On Thursday, Google released a reimagined version of its research agent, Gemini Deep Research. This new tool is based on the company’s state-of-the-art foundation model, Gemini 3 Pro. While it can still produce detailed research reports, its primary new feature allows developers to embed Google’s deep research capabilities directly into their own applications. This integration is made possible through Google’s new Interactions API, designed to give developers more control in the emerging agentic AI era.
The enhanced Gemini Deep Research agent is built to synthesize vast amounts of information and handle large context prompts. Google reports that customers are already using it for a wide range of tasks, from due diligence to drug toxicity safety research. Furthermore, Google plans to integrate this deep research agent into several of its own services soon, including Google Search, Google Finance, the Gemini App, and NotebookLM. This move represents another step toward a future where AI agents, rather than humans, perform information-seeking tasks.

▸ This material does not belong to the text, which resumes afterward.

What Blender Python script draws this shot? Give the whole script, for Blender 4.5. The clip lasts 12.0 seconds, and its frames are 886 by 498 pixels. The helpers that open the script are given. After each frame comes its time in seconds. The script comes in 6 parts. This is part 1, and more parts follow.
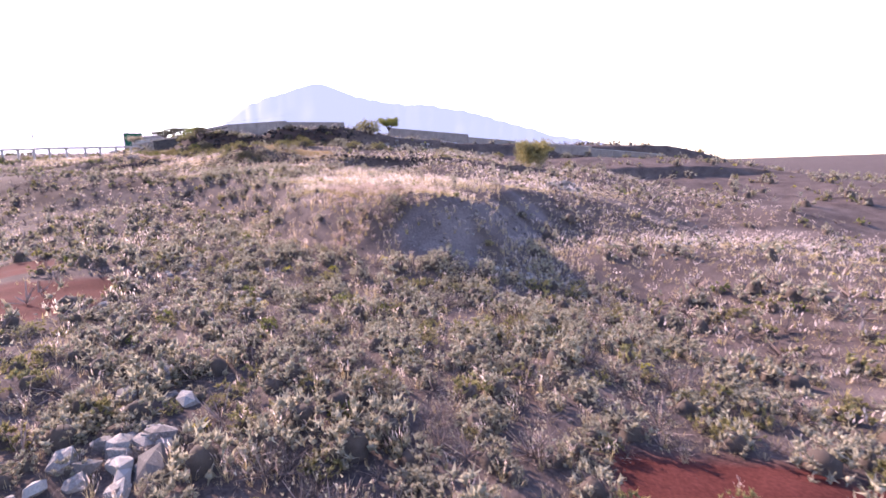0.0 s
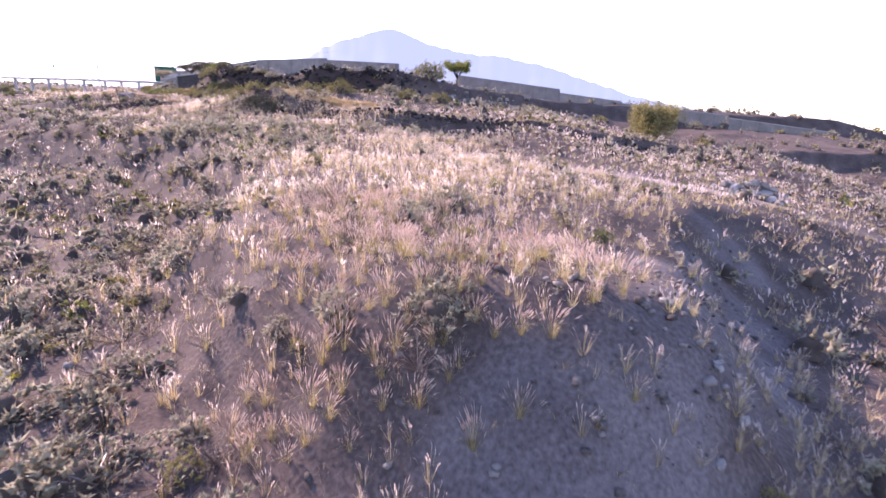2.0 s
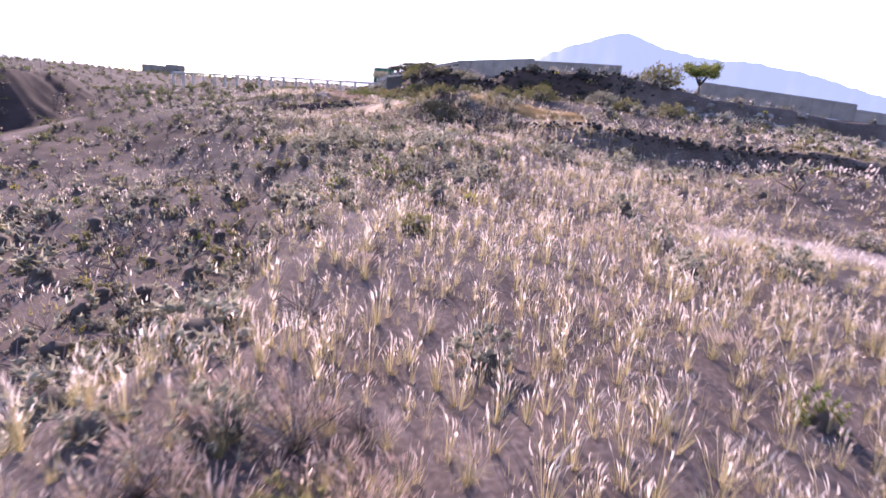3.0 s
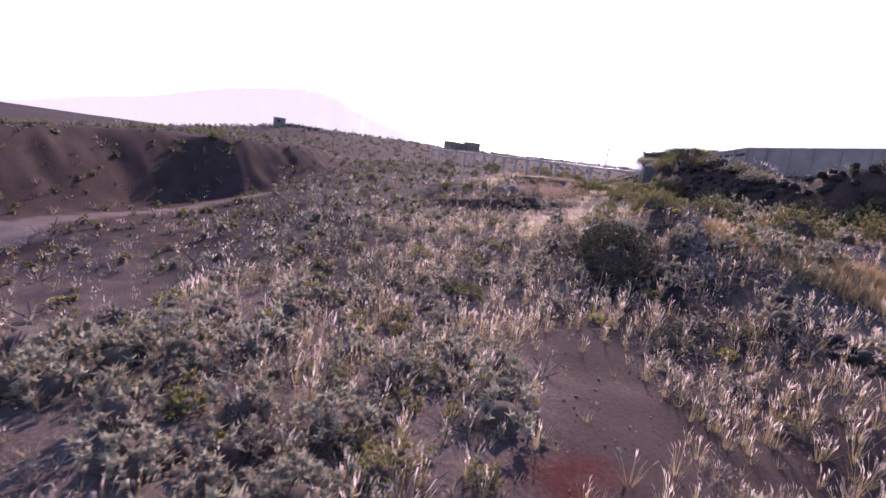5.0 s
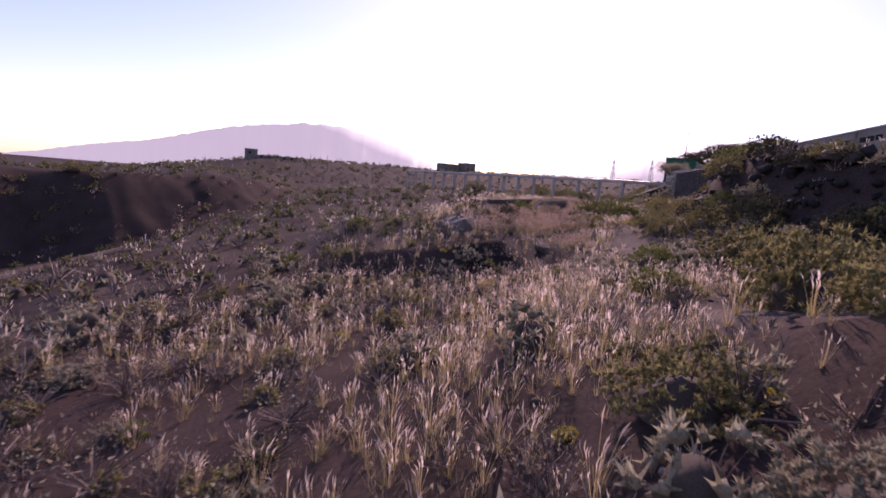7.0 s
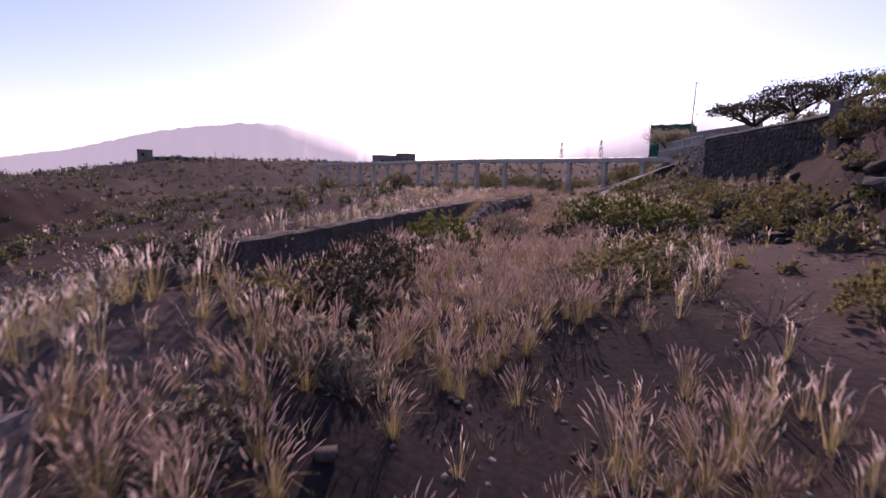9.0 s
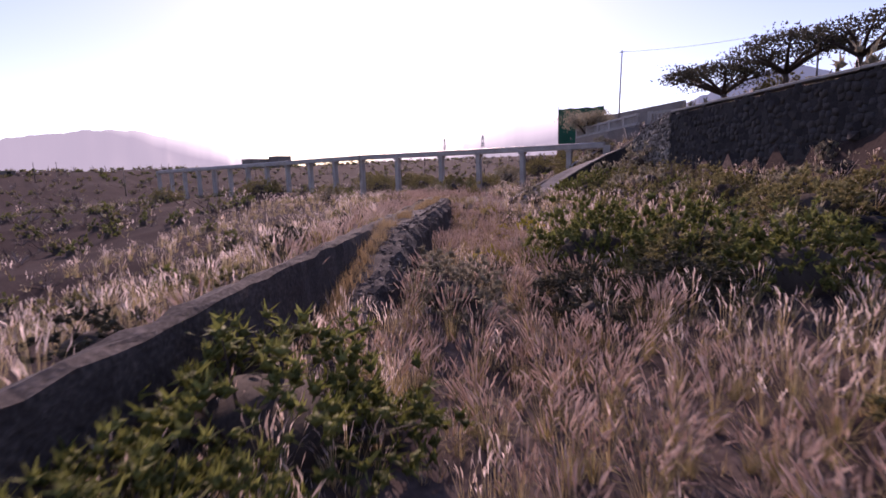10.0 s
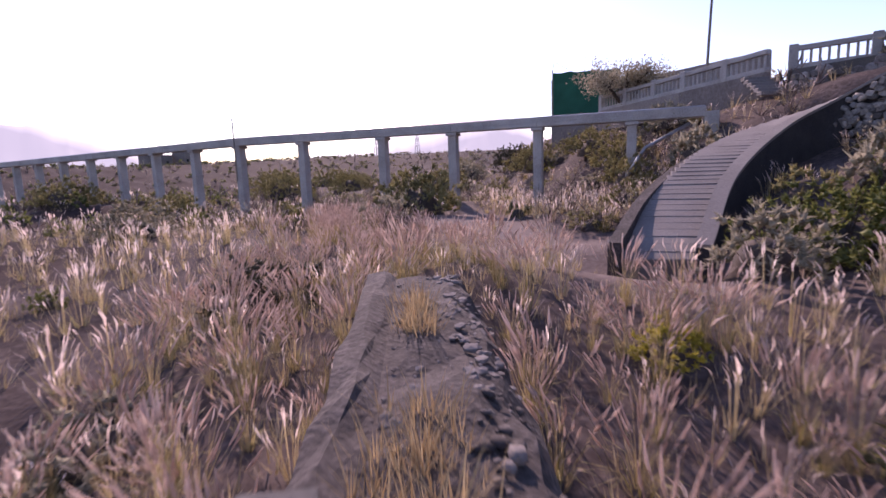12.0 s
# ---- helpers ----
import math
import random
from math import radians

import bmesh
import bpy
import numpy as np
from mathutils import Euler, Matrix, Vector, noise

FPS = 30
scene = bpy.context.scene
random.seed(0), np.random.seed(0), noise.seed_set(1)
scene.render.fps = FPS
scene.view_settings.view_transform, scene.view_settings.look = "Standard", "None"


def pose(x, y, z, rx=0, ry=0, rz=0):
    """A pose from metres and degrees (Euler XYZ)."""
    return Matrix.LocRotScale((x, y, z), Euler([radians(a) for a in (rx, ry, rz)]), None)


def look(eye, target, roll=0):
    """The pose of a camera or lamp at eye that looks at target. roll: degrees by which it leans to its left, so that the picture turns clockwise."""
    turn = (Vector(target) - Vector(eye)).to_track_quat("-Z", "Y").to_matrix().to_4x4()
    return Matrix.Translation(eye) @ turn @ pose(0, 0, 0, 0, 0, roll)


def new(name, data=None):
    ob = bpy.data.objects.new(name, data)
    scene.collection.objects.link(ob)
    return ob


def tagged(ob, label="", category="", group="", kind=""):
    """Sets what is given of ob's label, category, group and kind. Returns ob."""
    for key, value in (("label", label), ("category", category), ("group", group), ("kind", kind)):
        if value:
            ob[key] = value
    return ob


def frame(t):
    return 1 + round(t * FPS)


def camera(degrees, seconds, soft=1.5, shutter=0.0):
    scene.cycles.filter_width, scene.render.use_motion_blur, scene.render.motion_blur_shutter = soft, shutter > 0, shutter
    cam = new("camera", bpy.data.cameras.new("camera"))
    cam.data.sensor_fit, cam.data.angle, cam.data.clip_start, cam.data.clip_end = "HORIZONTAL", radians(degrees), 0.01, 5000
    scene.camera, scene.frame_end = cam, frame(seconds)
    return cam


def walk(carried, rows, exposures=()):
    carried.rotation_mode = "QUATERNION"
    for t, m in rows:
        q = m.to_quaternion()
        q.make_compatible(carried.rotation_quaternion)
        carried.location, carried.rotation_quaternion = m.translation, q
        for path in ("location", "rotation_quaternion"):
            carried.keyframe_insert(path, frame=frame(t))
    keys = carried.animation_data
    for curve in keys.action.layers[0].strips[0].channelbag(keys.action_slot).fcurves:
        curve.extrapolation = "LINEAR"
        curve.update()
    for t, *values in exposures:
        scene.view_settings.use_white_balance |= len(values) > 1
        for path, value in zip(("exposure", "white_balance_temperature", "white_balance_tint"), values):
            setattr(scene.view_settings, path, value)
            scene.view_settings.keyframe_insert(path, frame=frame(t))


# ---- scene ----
cam = camera(80.8, 12.0, 1.6, 0.1)
PATH = [
    (0, (6.447, -2.123, 8.283), (6.181, -0.167, 7.964), -1.9),
    (0.5, (4.005, 6.083, 9.061), (3.548, 8.001, 8.725), -2.5),
    (1, (2.327, 15.0, 9.841), (1.86, 16.9, 9.424), -2.8),
    (1.5, (0.595, 24.105, 10.651), (0.201, 26.007, 10.174), -5.1),
    (2, (-1.447, 34.329, 9.994), (-1.928, 36.209, 9.508), 1.6),
    (2.5, (-4.449, 44.144, 10.205), (-5.235, 45.915, 9.712), 2.1),
    (4.3, (-17.532, 81.822, 15.657), (-19.288, 82.635, 15.151), 10.6),
    (4.5, (-20.065, 84.983, 15.862), (-21.863, 85.734, 15.411), 9.2),
    (5, (-26.915, 91.835, 15.838), (-28.754, 92.545, 15.496), 8.0),
    (5.5, (-33.589, 97.75, 15.844), (-35.445, 98.434, 15.551), 9.1),
    (6, (-40.339, 102.341, 15.605), (-42.21, 103.001, 15.35), 9.5),
    (6.5, (-47.658, 106.877, 15.985), (-49.532, 107.525, 15.728), 7.9),
    (7, (-54.913, 111.046, 16.086), (-56.78, 111.716, 15.83), 4.4),
    (9, (-84.884, 128.311, 16.249), (-86.678, 129.149, 15.972), 1.0),
    (9.5, (-92.675, 132.253, 16.025), (-94.374, 133.274, 15.754), -0.4),
    (10, (-99.689, 135.882, 16.197), (-101.262, 137.084, 15.918), -1.7),
    (10.5, (-105.995, 139.597, 16.258), (-107.465, 140.919, 15.959), -3.6),
    (11, (-111.223, 143.384, 16.78), (-112.673, 144.716, 16.432), -3.1),
    (11.5, (-116.539, 147.602, 16.642), (-117.978, 148.946, 16.293), -2.7),
    (12, (-121.701, 151.843, 16.236), (-123.105, 153.236, 15.937), -2.1),
]
EXPOSURES = [(0, 1.76, 6550, 38), (1.5, 1.76, 6550, 39), (2.5, 1.62, 6250, 34), (4.5, 1.08, 6150, 40), (5.5, 0.6, 6450, 45), (7.0, 0.1, 6700, 52), (9.5, -0.05, 6750, 49), (10.5, 0.2, 6650, 46), (11.2, 0.42, 6550, 44), (12, 0.45, 6450, 43)]
walk(cam, [(t, look(eye, target, roll)) for t, eye, target, roll in PATH], EXPOSURES)

# ---- world and light ----
SUN_AZ, SUN_EL = radians(-57), radians(30)      # azimuth clockwise from +y
world = bpy.data.worlds.new("sky")
scene.world = world
world.use_nodes = True
wn = world.node_tree
sky = wn.nodes.new("ShaderNodeTexSky")
sky.sky_type, sky.sun_disc = "NISHITA", False
sky.sun_elevation, sky.sun_rotation = SUN_EL, SUN_AZ
sky.air_density, sky.dust_density, sky.ozone_density = 1.0, 0.4, 2.5
wn.links.new(sky.outputs[0], wn.nodes["Background"].inputs[0])
wn.nodes["Background"].inputs[1].default_value = 0.165
sun = new("sun", bpy.data.lights.new("sun", "SUN"))
sun.data.energy, sun.data.angle, sun.data.color = 4.6, radians(0.6), (1.0, 0.86, 0.72)
to_sun = Vector((math.sin(SUN_AZ) * math.cos(SUN_EL), math.cos(SUN_AZ) * math.cos(SUN_EL), math.sin(SUN_EL)))
sun.matrix_world = look(to_sun * 50, (0, 0, 0))


# ---- materials ----
def shader(name, colours, scale=3.0, rough=0.9, bump=0.3, detail_scale=40.0, island=0.0, through_light=0.0, metal=0.0, noise_w=0.5, obj_random=0.0, mask=None, spec=0.3, more=()):
    """A surface whose colour runs between two or three tones at a coarse and a fine scale."""
    m = bpy.data.materials.new(name)
    m.use_nodes = True
    t = m.node_tree
    n, l = t.nodes, t.links
    bsdf = n["Principled BSDF"]
    bsdf.inputs["Roughness"].default_value = rough
    bsdf.inputs["Metallic"].default_value = metal
    bsdf.inputs["Specular IOR Level"].default_value = spec
    geo = n.new("ShaderNodeNewGeometry")
    big, fine = n.new("ShaderNodeTexNoise"), n.new("ShaderNodeTexNoise")
    big.inputs["Scale"].default_value, big.inputs["Detail"].default_value = scale, 5
    fine.inputs["Scale"].default_value, fine.inputs["Detail"].default_value = detail_scale, 4
    for tex in (big, fine):
        l.new(geo.outputs["Position"], tex.inputs["Vector"])
    mix = n.new("ShaderNodeMath")
    mix.operation = "MULTIPLY_ADD"
    l.new(fine.outputs["Fac"], mix.inputs[0])
    mix.inputs[1].default_value = noise_w
    scl = n.new("ShaderNodeMath")
    scl.operation = "MULTIPLY"
    l.new(big.outputs["Fac"], scl.inputs[0])
    scl.inputs[1].default_value = 1 - noise_w
    l.new(scl.outputs[0], mix.inputs[2])
    last = mix.outputs[0]
    if island or obj_random:
        src = geo.outputs["Random Per Island"] if island else n.new("ShaderNodeObjectInfo").outputs["Random"]
        off = n.new("ShaderNodeMath")
        off.operation = "MULTIPLY_ADD"
        l.new(src, off.inputs[0])
        off.inputs[1].default_value = (island or obj_random)
        sub = n.new("ShaderNodeMath")
        sub.operation = "SUBTRACT"
        l.new(last, sub.inputs[0])
        sub.inputs[1].default_value = (island or obj_random) / 2
        l.new(sub.outputs[0], off.inputs[2])
        last = off.outputs[0]
    ramp = n.new("ShaderNodeValToRGB")
    e = ramp.color_ramp.elements
    e[0].position, e[1].position = 0.32, 0.68
    e[0].color, e[1].color = (*colours[0], 1), (*colours[-1], 1)
    if len(colours) == 3:
        e.new(0.5).color = (*colours[1], 1)
    l.new(last, ramp.inputs[0])
    colour = ramp.outputs[0]
    if mask:
        att = n.new("ShaderNodeAttribute")
        att.attribute_name = mask[0]
        mx = n.new("ShaderNodeMix")
        mx.data_type = "RGBA"
        l.new(att.outputs["Fac"], mx.inputs[0])
        l.new(colour, mx.inputs[6])
        r2 = n.new("ShaderNodeValToRGB")
        r2.color_ramp.elements[0].position, r2.color_ramp.elements[1].position = 0.35, 0.65
        r2.color_ramp.elements[0].color, r2.color_ramp.elements[1].color = (*mask[1], 1), (*mask[2], 1)
        l.new(mix.outputs[0], r2.inputs[0])
        l.new(r2.outputs[0], mx.inputs[7])
        colour = mx.outputs[2]
    for mask2 in more:
        att = n.new("ShaderNodeAttribute")
        att.attribute_name = mask2[0]
        mx = n.new("ShaderNodeMix")
        mx.data_type = "RGBA"
        l.new(att.outputs["Fac"], mx.inputs[0])
        l.new(colour, mx.inputs[6])
        r3 = n.new("ShaderNodeValToRGB")
        r3.color_ramp.elements[0].position, r3.color_ramp.elements[1].position = 0.35, 0.65
        r3.color_ramp.elements[0].color, r3.color_ramp.elements[1].color = (*mask2[1], 1), (*mask2[2], 1)
        l.new(mix.outputs[0], r3.inputs[0])
        l.new(r3.outputs[0], mx.inputs[7])
        colour = mx.outputs[2]
    l.new(colour, bsdf.inputs["Base Color"])
    if bump:
        bp = n.new("ShaderNodeBump")
        bp.inputs["Strength"].default_value, bp.inputs["Distance"].default_value = bump, 0.05
        l.new(mix.outputs[0], bp.inputs["Height"])
        l.new(bp.outputs[0], bsdf.inputs["Normal"])
    if through_light:
        tr, ms = n.new("ShaderNodeBsdfTranslucent"), n.new("ShaderNodeMixShader")
        l.new(colour, tr.inputs["Color"])
        ms.inputs[0].default_value = through_light
        l.new(bsdf.outputs[0], ms.inputs[1])
        l.new(tr.outputs[0], ms.inputs[2])
        l.new(ms.outputs[0], n["Material Output"].inputs["Surface"])
    return m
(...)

Google emphasizes that Deep Research benefits from Gemini 3 Pro’s status as its most factual model, specifically trained to minimize hallucinations during complex tasks. Hallucinations, where a large language model generates false information, are a critical challenge for long-running, autonomous agentic tasks. The more decisions an AI agent makes over extended periods, the greater the risk that a single hallucination could invalidate the entire output.
To demonstrate its progress, Google introduced a new benchmark named DeepSearchQA, intended to test AI agents on complex, multi-step information-seeking tasks. Google has open-sourced this benchmark. The company also tested Deep Research on other benchmarks, including the independently created Humanity’s Last Exam, a general knowledge test with niche tasks, and BrowserComp, a benchmark for browser-based agentic tasks.
As might be expected, Google’s new agent outperformed the competition on its own DeepSearchQA benchmark and on Humanity’s Last Exam. However, OpenAI’s ChatGPT 5 Pro was a close second in these tests and slightly outperformed Google’s agent on the BrowserComp benchmark.
These comparisons, however, were quickly overshadowed. On the same day Google made its announcement, OpenAI launched its highly anticipated GPT 5.2 model, codenamed Garlic. OpenAI claims its new model surpasses rivals, particularly Google, on a suite of standard benchmarks, including its own. The timing of Google’s announcement is notable, as it strategically coincided with the anticipated release of OpenAI’s new model.